Russian Grand Prix
24th – 26th September 2021
Sochi is a resort city on the eastern coast of the Black Sea, about 1500km south of Moscow. Sochi Grand Prix circuit is located in the city’s Olympic Park in the Adler district of Sochi. Its an easy 7km from Sochi International Airport and about an hours drive from the centre of Sochi.
Getting to Sochi for the Russian Grand Prix
As you might expect from a city that has the reputation of Russia’s ‘summer capital’ there is no shortage of accommodation in the region. There are hundreds of hotels in Sochi and Adler but all along the coast there are options including campsites. The town of Lazarevskoye has some decent options for fans on a budget, though the longer commute to the circuit might be too much especially if you’re attending the circuit on all three days.
Flights to Sochi
Sochi International Airport (AER) is the main point of entry for most F1 fans from Russia and elsewhere. There are direct flights to Sochi from Vienna and Istanbul but most international visitors are likely to have a stopover in Moscow. See the Getting around in Sochi section below for info getting to and from the airport from central Sochi.

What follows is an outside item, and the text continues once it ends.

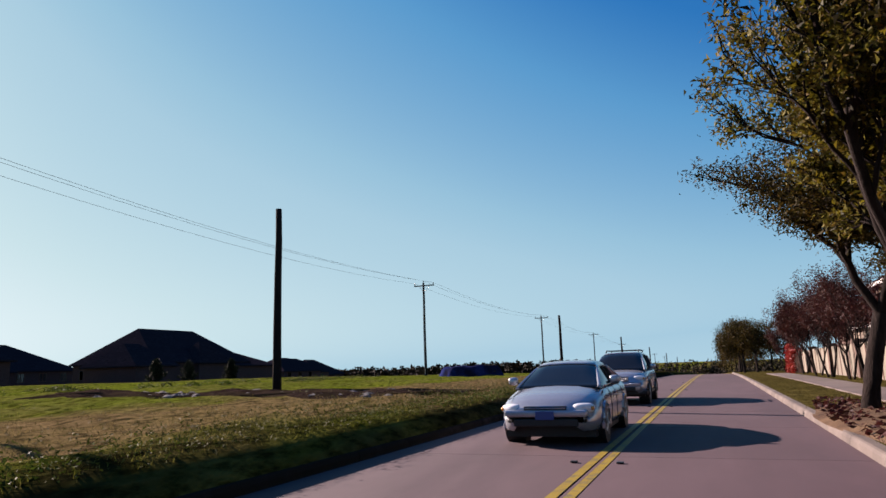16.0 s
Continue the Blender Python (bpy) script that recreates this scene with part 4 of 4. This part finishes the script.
IVY = "crimson autumn creeper covering a garden wall"
hedge(30, 53.5, 7.3, 2.9, 0.7, M_LEAF_RED, IVY, 3, 11000)
hedge(135, 166, 7.35, 3.1, 0.7, M_LEAF_RED, IVY, 4, 15000)
hedge(118, 135, 7.9, 3.0, 1.0, M_CEDAR, "tall dark green garden hedge beside the pavement", 5, 8000, "garden_hedge")
hedge(300, 304, 7.2, 2.4, 0.8, M_LEAF_RED, IVY, 6, 1600)


def myrtle(seed, h):
    rows, tips = grow(seed, h, 0.1, fork=0.3, spread=0.5, levels=4, kids=(2, 3), up=0.35, ratio=0.72, wig=0.12, stems=4, stem_lean=0.3, along=1)
    return tree_thing("crape_myrtle", pose(0, 0, 0), "many-stemmed small tree with thin maroon leaves by the wall", "tree", "garden trees", rows, scatter(tips, 15, 0.2, seed, 0.95), M_LEAF_PUR, 0.09, M_BARK, seed)


mk = {"m": myrtle(61, 5.6), "n": myrtle(62, 6.2)}
place(mk, [("m", 6.75, 47.0, 1.05, 0), ("n", 8.6, 57.0, 1.0, 90), ("m", 8.8, 70.0, 1.0, 40), ("n", 9.0, 92.0, 1.0, 0), ("n", 9.4, 161.0, 1.0, 20), ("m", 8.9, 143.0, 1.0, 200), ("m", 6.65, 178.5, 0.8, 60), ("n", 6.7, 184.0, 0.85, 140), ("m", 6.7, 190.0, 0.8, 240),
           ("n", 9.2, 238.0, 1.1, 70), ("n", 6.7, 222.0, 0.8, 10), ("m", 6.75, 227.0, 0.75, 100), ("n", 6.9, 283.0, 0.9, 30), ("m", 7.0, 288.5, 0.9, 190), ("n", 9.8, 304.0, 0.9, 0), ("m", 6.9, 266.0, 0.75, 20), ("n", 6.9, 273.0, 0.8, 150), ("m", 7.0, 278.0, 0.85, 80), ("n", 7.1, 296.0, 0.85, 200), ("m", 7.2, 309.0, 0.9, 30)])

# ---- iron fence across the field ----
fence = thing("iron_fence", pose(0, 0, 0), "thin dark iron fence crossing the far grass", "fence")
pv, pf = tube([(0, 0, -0.2), (0, 0, 1.75)], [0.035, 0.035], 5)
pme = bpy.data.meshes.new("post")
pme.from_pydata(pv, [], pf)
last = None
for y in np.arange(128, 300, 2.6):
    x = -52 - 0.24 * (y - 145)
    z = gz(x, y)
    o = part("post", pme, M_CARDARK, fence)
    o.location = (x, y, z)
    if last:
        for h in (0.25, 1.55):
            part("rail", tube([(last[0], last[1], last[2] + h), (x, y, z + h)], [0.018, 0.018], 4), M_CARDARK, fence)
        v, f = [], []
        for k in range(1, 16):
            q = k / 16
            px, py, pz = (last[i] + (v2 - last[i]) * q for i, v2 in enumerate((x, y, z)))
            tube([(px, py, pz + 0.1), (px, py, pz + 1.65)], [0.008, 0.008], 3, v, f, cap=False)
        part("infill", (v, f), M_CARDARK, fence)
    last = (x, y, z)

# ---- signs ----


def post(parent, h, r=0.026, mat=M_SIGN_BACK, x=0.0, y=0.0):
    return part("post", tube([(x, y, -0.3), (x, y, h)], [r, r], 8), mat, parent)


def flat_poly(pts, t, mat, parent, name, label=""):
    """A plate in the x-z plane, t thick along y."""
    n = len(pts)
    v = [(p[0], -t / 2, p[1]) for p in pts] + [(p[0], t / 2, p[1]) for p in pts]
    f = [tuple(range(n)), tuple(range(2 * n - 1, n - 1, -1))] + [(i, i + n, (i + 1) % n + n, (i + 1) % n) for i in range(n)]
    return part(name, (v, f), mat, parent, label)


dz = gz(-5.5, 28.95)
ds = thing("warning_sign", pose(-5.5, 28.95, dz, 0, 0, 4), "diamond-shaped road sign on a thin post, seen from behind", "road sign")
post(ds, 2.55)
flat_poly([(0, 1.42), (0.64, 2.06), (0, 2.7), (-0.64, 2.06)], 0.02, M_SIGN_BACK, ds, "plate", "dull grey back of a diamond plate").location = (0, 0.045, 0)

ss = thing("stop_sign", pose(-15.1, 127.5, gz(-15.1, 127.5), 1.5, 2, -6), "octagonal stop sign under blue street-name blades, seen from behind", "road sign")
post(ss, 3.1)
flat_poly([(0.41 * math.cos(math.pi / 8 + i * math.pi / 4), 2.27 + 0.41 * math.sin(math.pi / 8 + i * math.pi / 4)) for i in range(8)], 0.012, M_SIGN_BACK, ss, "plate", "grey back of an octagonal plate").location = (0, 0.04, 0)
b1 = flat_poly([(-0.5, 2.76), (0.5, 2.76), (0.5, 2.99), (-0.5, 2.99)], 0.012, M_SIGN_BLUE, ss, "name_blade", "blue street-name blade")
b2 = flat_poly([(-0.46, 3.03), (0.46, 3.03), (0.46, 3.25), (-0.46, 3.25)], 0.012, M_SIGN_BLUE, ss, "name_blade", "blue street-name blade")
b1.matrix_local = pose(0, 0, 0, 0, 0, 38)
b2.matrix_local = pose(0, 0, 0, 0, 0, 62)
part("lettering", boxes((-0.34, -0.011, 3.1, 0.3, -0.008, 3.18)), M_WHITE, b2)
part("lettering", boxes((-0.38, -0.011, 2.83, 0.34, -0.008, 2.92)), M_WHITE, b1)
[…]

Trains from Moscow or Saint Petersburg
Going to the Grand Prix will for many be the only chance to experience Russia and flying to Moscow or St. Petersburg offers a chance to explore some of the country’s other attractions on your trip. From here you could catch another flight, though a more interesting experience might be to take the overnight sleeper train.
St. Petersburg is separated by about a 4 hour train journey from Moscow which is then another near 24 hour train ride to Sochi. Tickets can be bought at the station the day before travel or through an agency. Train tickets in Russia are sold as either 1st class (spalny vagon), 2nd class (kupe) or 3rd class (platzcart) depending on your desired comfort level and sense of adventure! Second class tickets from Moscow to Sochi cost approximately €60-100.
Ferry from Turkey
An alternative to flying all the way is to take a ferry to Sochi from Trabzon in Turkey. Besides being a potentially interesting way to extend your trip you also get to avoid the tedious Russian visa process – visitors arriving at the sea port of Sochi have visa free entry to Russia for 72 hours, perfect if you’re only attending the track for one or two days.
Do Foreigners need a visa for the Russian Grand Prix?
We can all hope that there will one day be a visa free option for F1 ticket holders in the same way that World Cup fans have in 2018. For now though nearly all international visitors to the Russian Grand Prix will require a visa to enter the country.
Getting around in Sochi
Ground transport in the region was modernized for the 2014 Winter Olympics and inaugural Grand Prix, so getting around in Sochi and getting to and from the circuit and the airport is quite straight forward. Most visitors to the Grand Prix make use of the free Lastochka trains but taxis, hire cars and buses are also available. In central Sochi walking around can be quite pleasant.
The high-speed rail network of Lastochka trains connect Sochi Autodrom with the airport, central Sochi and the outlying district of Lazarevskoye. During the Grand Prix weekend travelling on these trains is free for F1 ticket holders on certain routes.
From central Sochi the train takes about 50 minutes to reach the Olympic Park station. From here its a short walk to be at the circuit entrance. Getting to the airport it takes about the same amount of time to reach the Airport Sochi (Adler) station.
© Misha Tenetko Flickr
Taxi & Uber
Most taxis in Sochi don’t use a meter so unless you know how much your ride should cost or you have your hotel arrange a ride for you, you might be better off using Uber and getting a fare estimate in advance.